#### [WORK TO BE COMPLETED]
Quote verbatim every line from the line containing "2 of 6. More parts follow." to the line containing "(0.46, 0.37, 0.22))", inclusive of both, and no other line.
[Begin DATA PROVIDED]
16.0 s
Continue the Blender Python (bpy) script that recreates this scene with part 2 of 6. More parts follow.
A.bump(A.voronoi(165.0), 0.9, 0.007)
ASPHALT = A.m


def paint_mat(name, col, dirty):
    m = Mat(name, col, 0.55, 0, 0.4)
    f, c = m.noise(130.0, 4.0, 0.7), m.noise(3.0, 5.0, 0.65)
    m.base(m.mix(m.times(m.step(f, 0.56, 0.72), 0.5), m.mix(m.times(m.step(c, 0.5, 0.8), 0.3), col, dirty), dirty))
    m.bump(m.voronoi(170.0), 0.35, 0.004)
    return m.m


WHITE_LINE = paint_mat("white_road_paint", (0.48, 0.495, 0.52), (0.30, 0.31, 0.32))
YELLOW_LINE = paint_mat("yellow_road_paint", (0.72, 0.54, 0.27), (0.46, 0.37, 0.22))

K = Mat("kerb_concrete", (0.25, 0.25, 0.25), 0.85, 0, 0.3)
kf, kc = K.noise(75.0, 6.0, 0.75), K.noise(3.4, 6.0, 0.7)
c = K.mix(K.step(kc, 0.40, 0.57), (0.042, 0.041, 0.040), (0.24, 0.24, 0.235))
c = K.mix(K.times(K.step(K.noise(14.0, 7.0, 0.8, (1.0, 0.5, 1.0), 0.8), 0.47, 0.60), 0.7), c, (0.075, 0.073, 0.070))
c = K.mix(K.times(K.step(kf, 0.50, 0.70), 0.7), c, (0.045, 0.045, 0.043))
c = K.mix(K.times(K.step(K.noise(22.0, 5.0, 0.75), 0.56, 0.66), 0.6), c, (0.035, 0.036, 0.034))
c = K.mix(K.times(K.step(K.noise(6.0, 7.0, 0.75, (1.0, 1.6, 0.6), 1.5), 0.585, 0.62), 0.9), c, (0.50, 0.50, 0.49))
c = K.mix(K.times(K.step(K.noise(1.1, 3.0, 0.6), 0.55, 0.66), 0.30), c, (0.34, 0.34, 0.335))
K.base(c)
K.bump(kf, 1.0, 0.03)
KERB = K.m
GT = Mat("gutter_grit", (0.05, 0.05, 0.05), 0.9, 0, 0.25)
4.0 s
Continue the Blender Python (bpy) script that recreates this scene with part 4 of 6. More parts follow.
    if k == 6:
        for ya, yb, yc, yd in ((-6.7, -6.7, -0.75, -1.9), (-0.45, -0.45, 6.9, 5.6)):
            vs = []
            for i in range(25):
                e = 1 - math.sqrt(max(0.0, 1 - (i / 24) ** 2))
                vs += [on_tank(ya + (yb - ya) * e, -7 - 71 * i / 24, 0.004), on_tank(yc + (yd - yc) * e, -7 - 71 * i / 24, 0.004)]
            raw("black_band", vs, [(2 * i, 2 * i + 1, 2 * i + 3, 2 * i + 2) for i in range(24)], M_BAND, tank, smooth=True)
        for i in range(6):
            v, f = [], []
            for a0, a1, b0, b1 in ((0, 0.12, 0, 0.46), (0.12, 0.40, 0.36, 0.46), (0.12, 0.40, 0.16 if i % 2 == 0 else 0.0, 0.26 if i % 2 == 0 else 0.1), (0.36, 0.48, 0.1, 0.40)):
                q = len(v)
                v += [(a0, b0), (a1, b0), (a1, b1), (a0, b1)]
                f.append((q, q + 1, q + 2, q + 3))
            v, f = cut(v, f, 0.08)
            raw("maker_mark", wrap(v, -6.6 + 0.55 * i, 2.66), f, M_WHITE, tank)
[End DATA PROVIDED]
#### [EXERCISE SOLUTION]
Continue the Blender Python (bpy) script that recreates this scene with part 2 of 6. More parts follow.
A.bump(A.voronoi(165.0), 0.9, 0.007)
ASPHALT = A.m


def paint_mat(name, col, dirty):
    m = Mat(name, col, 0.55, 0, 0.4)
    f, c = m.noise(130.0, 4.0, 0.7), m.noise(3.0, 5.0, 0.65)
    m.base(m.mix(m.times(m.step(f, 0.56, 0.72), 0.5), m.mix(m.times(m.step(c, 0.5, 0.8), 0.3), col, dirty), dirty))
    m.bump(m.voronoi(170.0), 0.35, 0.004)
    return m.m


WHITE_LINE = paint_mat("white_road_paint", (0.48, 0.495, 0.52), (0.30, 0.31, 0.32))
YELLOW_LINE = paint_mat("yellow_road_paint", (0.72, 0.54, 0.27), (0.46, 0.37, 0.22))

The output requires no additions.